「ラーメンの神様」に弟子入り《東池袋大勝軒の味を守る男》の凄さ―“自己流”の限界を突破するのに有効な“弟子入り”という学び方
消耗し切っていた田内川さんを信じて支えてくれたのは家族や従業員だけでなく、山ノ内町の町民たちだったという。北尾さんの新刊『ラーメンの神様が泣き虫だった僕に教えてくれたなによりも大切なこと』の中で田内川さんは次のように振り返る。
<「山ノ内大勝軒」は会社のピンチを救ってくれたけど、僕にとってそれ以上に大きかったのは、わずかな期間で多くの方々との深い信頼関係が築けたことです。ほんとうに信頼できる人間関係やコミュニティとの出会いは、お金では絶対に買えない資産です。
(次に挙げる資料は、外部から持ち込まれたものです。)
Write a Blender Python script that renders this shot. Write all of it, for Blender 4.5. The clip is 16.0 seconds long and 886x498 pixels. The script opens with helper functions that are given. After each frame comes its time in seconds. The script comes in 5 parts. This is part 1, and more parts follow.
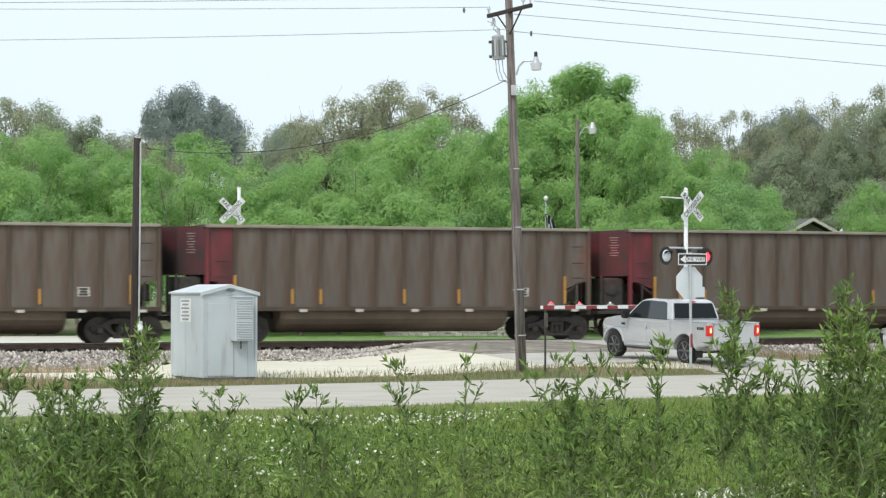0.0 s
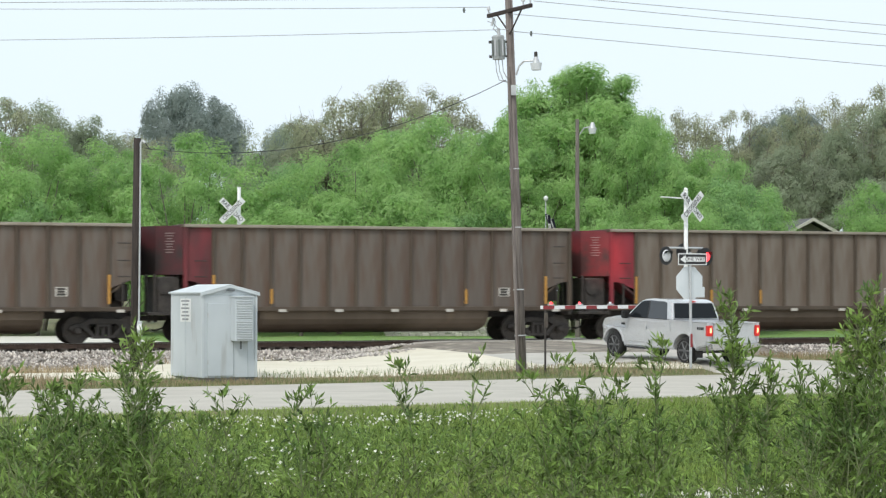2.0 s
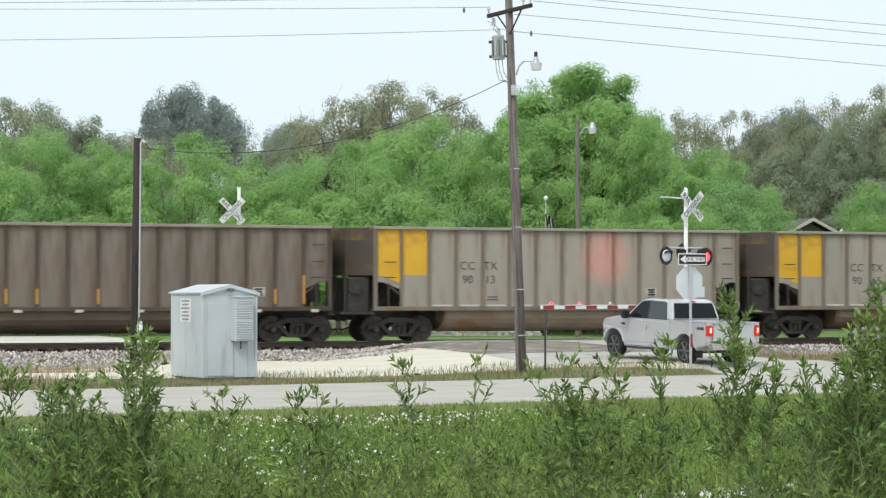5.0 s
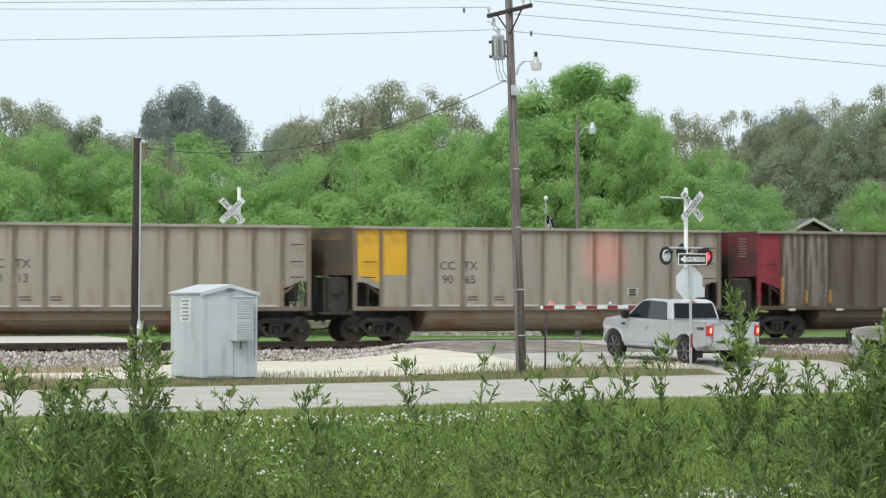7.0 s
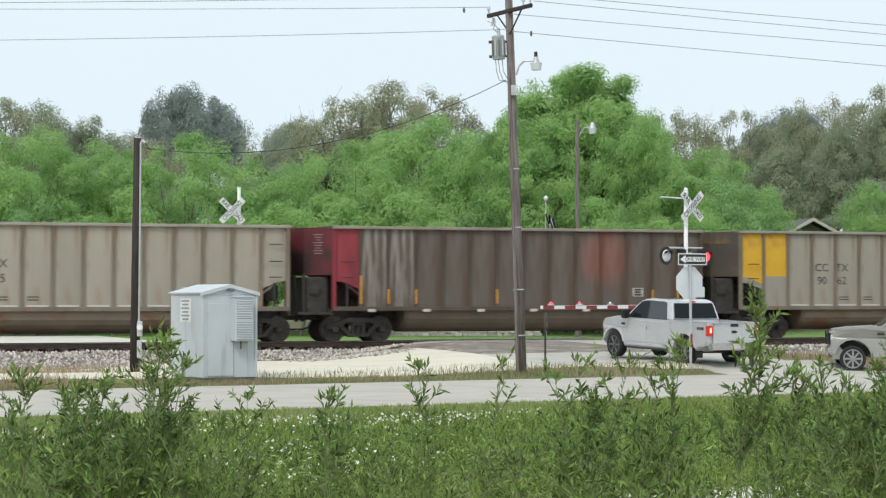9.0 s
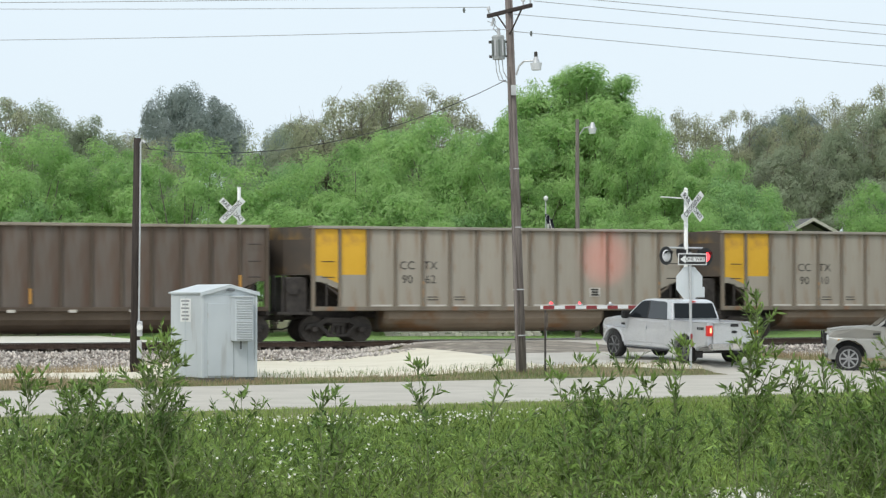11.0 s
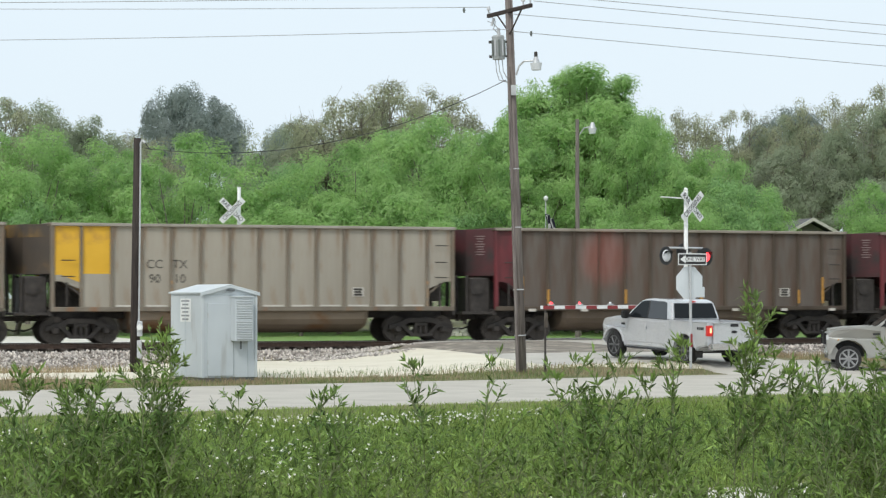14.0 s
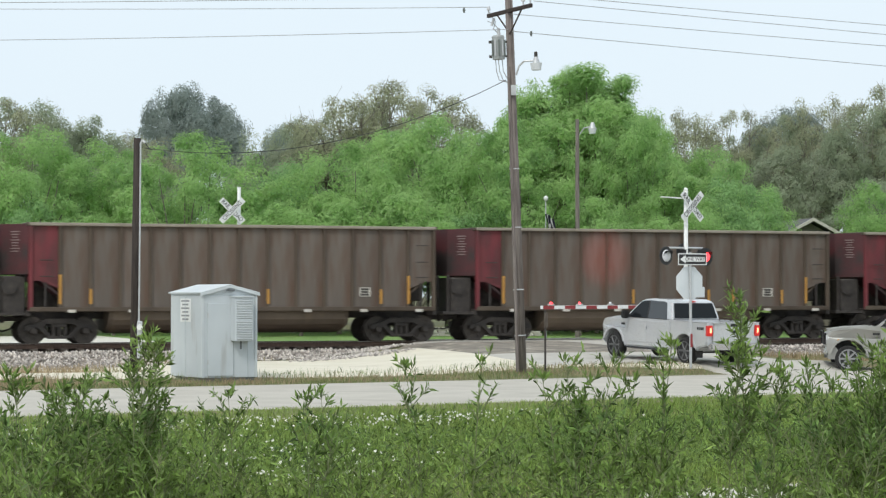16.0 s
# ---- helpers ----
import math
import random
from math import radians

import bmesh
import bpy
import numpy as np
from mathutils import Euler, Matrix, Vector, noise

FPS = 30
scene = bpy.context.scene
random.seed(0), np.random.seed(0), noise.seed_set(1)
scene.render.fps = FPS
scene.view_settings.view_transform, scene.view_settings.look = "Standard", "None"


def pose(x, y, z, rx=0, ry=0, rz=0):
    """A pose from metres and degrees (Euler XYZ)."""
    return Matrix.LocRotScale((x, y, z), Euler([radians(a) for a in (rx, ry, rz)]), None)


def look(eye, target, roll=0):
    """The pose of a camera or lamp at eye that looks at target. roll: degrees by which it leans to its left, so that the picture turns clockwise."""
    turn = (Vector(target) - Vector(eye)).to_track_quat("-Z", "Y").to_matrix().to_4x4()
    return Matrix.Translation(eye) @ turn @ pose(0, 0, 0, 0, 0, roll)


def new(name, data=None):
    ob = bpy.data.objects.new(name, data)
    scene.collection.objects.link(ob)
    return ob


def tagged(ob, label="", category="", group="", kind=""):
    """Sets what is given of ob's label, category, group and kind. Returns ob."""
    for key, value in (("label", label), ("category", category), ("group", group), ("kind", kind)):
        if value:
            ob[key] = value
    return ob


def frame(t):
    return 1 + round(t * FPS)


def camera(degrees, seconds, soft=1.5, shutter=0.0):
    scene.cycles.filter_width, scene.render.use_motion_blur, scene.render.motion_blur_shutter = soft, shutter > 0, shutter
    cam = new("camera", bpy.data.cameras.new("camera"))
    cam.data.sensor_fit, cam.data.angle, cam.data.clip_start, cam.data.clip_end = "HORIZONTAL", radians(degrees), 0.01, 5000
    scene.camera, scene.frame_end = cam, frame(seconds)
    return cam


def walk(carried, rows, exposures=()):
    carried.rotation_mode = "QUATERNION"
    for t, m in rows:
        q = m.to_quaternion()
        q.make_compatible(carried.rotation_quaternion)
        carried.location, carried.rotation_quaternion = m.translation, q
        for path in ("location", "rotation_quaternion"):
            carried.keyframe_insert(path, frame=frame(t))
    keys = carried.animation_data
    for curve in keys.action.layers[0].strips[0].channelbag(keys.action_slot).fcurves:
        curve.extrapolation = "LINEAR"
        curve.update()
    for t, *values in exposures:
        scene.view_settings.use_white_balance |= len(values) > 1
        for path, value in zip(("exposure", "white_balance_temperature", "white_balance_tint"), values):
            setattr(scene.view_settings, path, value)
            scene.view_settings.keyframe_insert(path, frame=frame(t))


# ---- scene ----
cam = camera(23.32, 16.0, soft=1.3, shutter=0.34)
EYE = pose(0, 0, 1.93, 91.281, 0, 0)
walk(cam, [(0.0, EYE), (16.0, EYE)], exposures=((0.0, 0.11), (4.2, 0.12), (6.3, 0.0), (16.0, 0.0)))

# ---- light: bright overcast sky, weak wide sun ----
world = bpy.data.worlds.new("overcast_sky")
scene.world = world
world.use_nodes = True
wn, wl = world.node_tree.nodes, world.node_tree.links
sky = wn.new("ShaderNodeTexSky")
sky.sky_type, sky.sun_disc = "NISHITA", False
sky.sun_elevation, sky.sun_rotation = radians(49), radians(200)
sky.dust_density, sky.air_density = 4.0, 1.0
thin = wn.new("ShaderNodeMix")
thin.data_type = "RGBA"
thin.inputs[0].default_value = 0.93
gain = wn.new("ShaderNodeVectorMath")
gain.operation = "SCALE"
gain.inputs[3].default_value = 0.10
cloud_pos = wn.new("ShaderNodeTexCoord")
cloud = wn.new("ShaderNodeTexNoise")
cloud.inputs["Scale"].default_value, cloud.inputs["Detail"].default_value = 2.2, 3
cloud_col = wn.new("ShaderNodeValToRGB")
cloud_col.color_ramp.elements[0].position, cloud_col.color_ramp.elements[1].position = 0.3, 0.75
cloud_col.color_ramp.elements[0].color = (0.745, 0.855, 0.935, 1)
cloud_col.color_ramp.elements[1].color = (0.81, 0.90, 0.962, 1)
wl.new(cloud_pos.outputs["Generated"], cloud.inputs["Vector"])
wl.new(cloud.outputs["Fac"], cloud_col.inputs[0])
wl.new(sky.outputs[0], gain.inputs[0])
wl.new(gain.outputs[0], thin.inputs[6])
wl.new(cloud_col.outputs[0], thin.inputs[7])
wl.new(thin.outputs[2], wn["Background"].inputs[0])
wn["Background"].inputs[1].default_value = 1.10

sun_data = bpy.data.lights.new("sun", "SUN")
sun_data.energy, sun_data.angle, sun_data.color = 1.6, radians(18), (1.0, 0.96, 0.9)
sun = new("sun", sun_data)
sun.matrix_world = look((-15, -37, 46), (0, 0, 0))

scene.view_settings.exposure = 0.0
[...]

>
この述懐に接してインタビュー中に黙り込んでしまったという北尾さん。次のように続けて書く。筆者が同書で一番好きな箇所なので、少し長めだが引用する。
<「山ノ内大勝軒」が、志賀高原エリアに定着し、通年営業までするようになった要因は味がいいことだけが理由ではなく、山岸という守護神がいるからでもなく、町との良好な関係が築けたことが大きい。
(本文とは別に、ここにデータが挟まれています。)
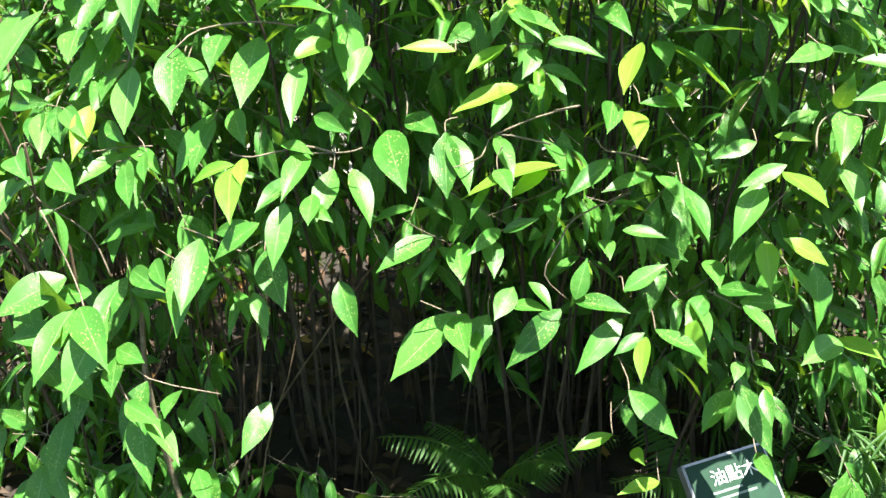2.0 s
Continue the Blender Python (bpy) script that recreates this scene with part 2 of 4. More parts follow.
def tube(points, r0, r1, sides=6):
    """A tapered tube along points, as verts and faces."""
    pts = [Vector(p) for p in points]
    verts, faces = [], []
    for i, p in enumerate(pts):
        d = (pts[min(i + 1, len(pts) - 1)] - pts[max(i - 1, 0)]).normalized()
        u = d.orthogonal().normalized()
        if i and u.dot(last) < 0:
            u = -u
        if i:
            u = (last - d * last.dot(d)).normalized()
        last = u
        v = d.cross(u)
        r = r0 + (r1 - r0) * i / (len(pts) - 1)
        for k in range(sides):
            a = 2 * math.pi * k / sides
            verts.append(p + u * (r * math.cos(a)) + v * (r * math.sin(a)))
    for i in range(len(pts) - 1):
        for k in range(sides):
            a, b = i * sides + k, i * sides + (k + 1) % sides
            faces.append((a, b, b + sides, a + sides))
    faces.append(tuple(range(sides))[::-1])
    faces.append(tuple(range((len(pts) - 1) * sides, len(pts) * sides)))
    return verts, faces


def smooth_path(points, steps=3):
    pts = [Vector(p) for p in points]
    out = []
    for i in range(len(pts) - 1):
        a, b, c, d = pts[max(i - 1, 0)], pts[i], pts[i + 1], pts[min(i + 2, len(pts) - 1)]
        for k in range(steps):
            t = k / steps
            out.append(0.5 * ((2 * b) + (c - a) * t + (2 * a - 5 * b + 4 * c - d) * t * t + (3 * b - a - 3 * c + d) * t ** 3))
    return out + [pts[-1]]


def leaf_matrix(x, y, z, heading, droop, roll, size):
    return pose(x, y, z) @ pose(0, 0, 0, 0, 0, heading) @ pose(0, 0, 0, -droop) @ pose(0, 0, 0, 0, roll, 0) @ Matrix.Diagonal((size, size, size, 1))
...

恋愛に例えるなら、お互い手探りで始まった山ノ内町と真介の関係が、フランチャイズ店の失敗や裁判騒動を乗り越えて、固く結ばれていったようなものだと思う。このとき私が黙り込んだのは、「人間関係こそ資産」だと言い切る真介に感動したからなのだ。>
師匠にも師匠ができた
人間関係の中でも上下関係は北尾さんが忌避するところだったはずだ。山岸さんと田内川さんの師弟関係を書こうと思ったことには、2013年に銃猟免許を取得した北尾さん自身に「人生初の師匠」ができたことが影響していると筆者は思う。その師匠とは上述のラーメン店『八珍』を営む宮澤幸男さんだ。
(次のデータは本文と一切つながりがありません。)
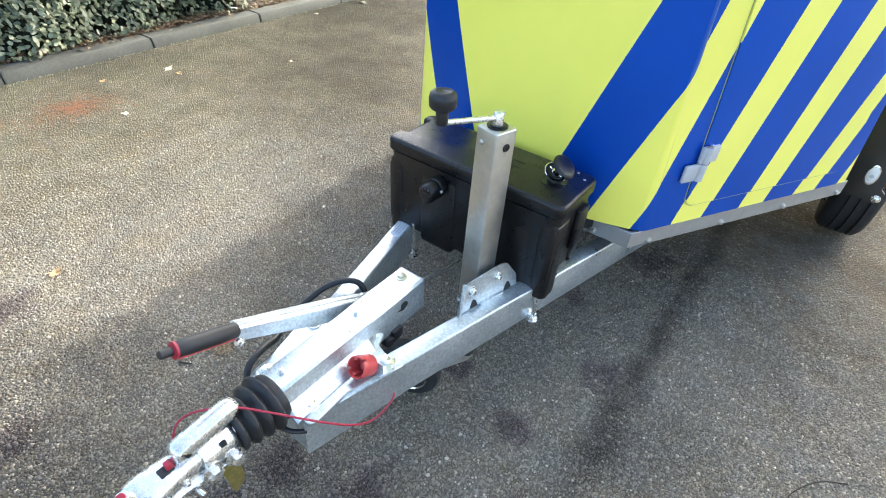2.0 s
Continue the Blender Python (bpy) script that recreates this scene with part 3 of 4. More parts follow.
for s in (1, -1):
    bm = B()
    pts = [(s * beam_out(0.336), 0.336), (s * beam_out(2.3), 2.3), (s * (beam_out(2.3) - BEAM_W), 2.3), (s * (beam_out(0.336) - BEAM_W), 0.336)]
    prism(bm, pts, BEAM_LO, BEAM_HI, 0.006, seg=3)
    beam = part("drawbar_beam", bm, M_GALV, trailer, "spangled galvanised steel drawbar beam")
    beam.location.x = 0.007
    n_out = Vector((s * 0.9713, -0.2380, 0))

    def beam_face(bm, y0, y1, z0, z1, proud, s=s):
        """A thin plate on the beam's outer face."""
        p, q = Vector((s * beam_out(y0), y0, 0)), Vector((s * beam_out(y1), y1, 0))
        n = Vector((s * 0.9713, -0.2380, 0))
        vs = [bm.verts.new(a_ + n * o + Vector((0, 0, z))) for a_, z in ((p, z0), (q, z0), (q, z1), (p, z1)) for o in (0.0, proud)]
        a0, a1, b0, b1, c0, c1, d0, d1 = vs
        for f in ((a1, b1, c1, d1), (a0, b0, b1, a1), (b0, c0, c1, b1), (c0, d0, d1, c1), (d0, a0, a1, d1)):
            bm.faces.new(f)

    if s < 0:
        bm = B()
        beam_face(bm, 0.918, 1.008, 0.398, 0.458, 0.0012)
        sticker = part("sticker", bm, M_LABELBLUE, beam, "white sticker with a blue border", smooth=0)
        bm = B()
        beam_face(bm, 0.923, 1.003, 0.402, 0.454, 0.0020)
        part("sticker_face", bm, M_LABEL, beam, smooth=0)
        bm = B()
        for k in range(4):
            beam_face(bm, 0.932, 0.995 - 0.022 * (k % 2), 0.443 - 0.011 * k, 0.4455 - 0.011 * k, 0.0025)
        part("printed_lines", bm, M_LABELBLUE, beam, smooth=0)
        bm = B()
        beam_face(bm, 1.17, 1.325, 0.420, 0.474, 0.003)
        part("type_plate", bm, M_PRINT, beam, "black type plate with pale lines", smooth=0)
        bm = B()
        for k in range(3):
            beam_face(bm, 1.185 + 0.02 * k, 1.255, 0.462 - 0.013 * k, 0.465 - 0.013 * k, 0.0036)
        beam_face(bm, 1.27, 1.315, 0.444, 0.448, 0.0036)
        beam_face(bm, 1.27, 1.30, 0.432, 0.435, 0.0036)
        part("plate_lines", bm, M_ALU, beam, smooth=0)
        for y in (1.178, 1.317):
            for z in (0.427, 0.467):
                bm = B()
                p = Vector((s * beam_out(y), y, z)) + n_out * 0.003
                lathe(bm, p, p + n_out, [(0, 0.004), (0.002, 0.003)], 10)
                part("rivet", bm, M_ZINC, beam)
        bm = B()
        p, q = Vector((s * (beam_out(0.995) - 0.010), 0.995, 0)), Vector((s * (beam_out(1.075) - 0.010), 1.085, 0))
        # the box foot stands on its far end
        inw = Vector((-s * 0.038, 0.0, 0))
        vs = [bm.verts.new(v + Vector((0, 0, z))) for z in (BEAM_HI, BEAM_HI + 0.0012) for v in (p, q, q + inw, p + inw)]
        bm.faces.new(vs[4:])
        for i in range(4):
            bm.faces.new((vs[i], vs[(i + 1) % 4], vs[4 + (i + 1) % 4], vs[4 + i]))
        part("sticker", bm, M_LABEL, beam, "plain white sticker", smooth=0)
        bm = B()
        for k in range(3):
            a_ = p.lerp(q, 0.15) + inw * (0.2 + 0.25 * k)
            b_ = p.lerp(q, 0.85) + inw * (0.2 + 0.25 * k)
            d = inw * 0.06
            bm.faces.new([bm.verts.new(v + Vector((0, 0, BEAM_HI + 0.0018))) for v in (a_, b_, b_ + d, a_ + d)])
        part("printed_lines", bm, M_ALU, beam, smooth=0)

    # clamp bolt that holds the tool box down on the beam, outside and inside
    for off in (0.012, -BEAM_W - 0.012):
        y = 1.075
        p = Vector((s * (beam_out(y) + off), y, 0))
        bm = B()
        rod(bm, p + Vector((0, 0, 0.365)), p + Vector((0, 0, 0.51)), 0.0065, 10)
        lathe(bm, p + Vector((0, 0, 0.362)), p + Vector((0, 0, 1)), [(0, 0.016), (0.006, 0.018), (0.009, 0.012)], 16)
        part("clamp_bolt", bm, M_ZINC, beam, "bright zinc clamp bolt")
    bm = B()
    p, q = Vector((s * (beam_out(1.075) + 0.02), 1.085, 0.379)), Vector((s * (beam_out(1.075) - BEAM_W - 0.02), 1.085, 0.379))
    box(bm, (min(p.x, q.x), 1.06, 0.375), (max(p.x, q.x), 1.09, 0.383), 0.002)
    part("clamp_bar", bm, M_ZINC, beam)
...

「ライターは自己流で何とかなってきたけれど、狩猟などの技術系は誰かに基本を習わなくちゃいけない。少なくとも僕は自己流では狩猟に出るのは不可能だった。でも、宮澤さんを師匠だと尊敬している理由は腕の良さだけではないよ。
宮澤さんは狩猟キャリア50年の凄腕なのに全然威張らないし、僕が弾を外しても『いつか当たるよ。狩猟は好きにやればいいよ』と笑っているような人。とにかく狩猟が好きで、楽しそう。(店の食材調達を兼ねている宮澤さんと違って)趣味で狩猟を楽しくやりたいと思っている俺に、長く続けてほしいと思ってくれていて、一緒にいる時間がものすごく楽しい」
一緒にいるとものすごく楽しい――。師匠の技術や知識だけではなく、人との接し方や働き方に至るまでを尊敬できるからだ。傍らにいると謙虚な気持ちになって少しずつでも成長していける前向きな気分になるのだろう。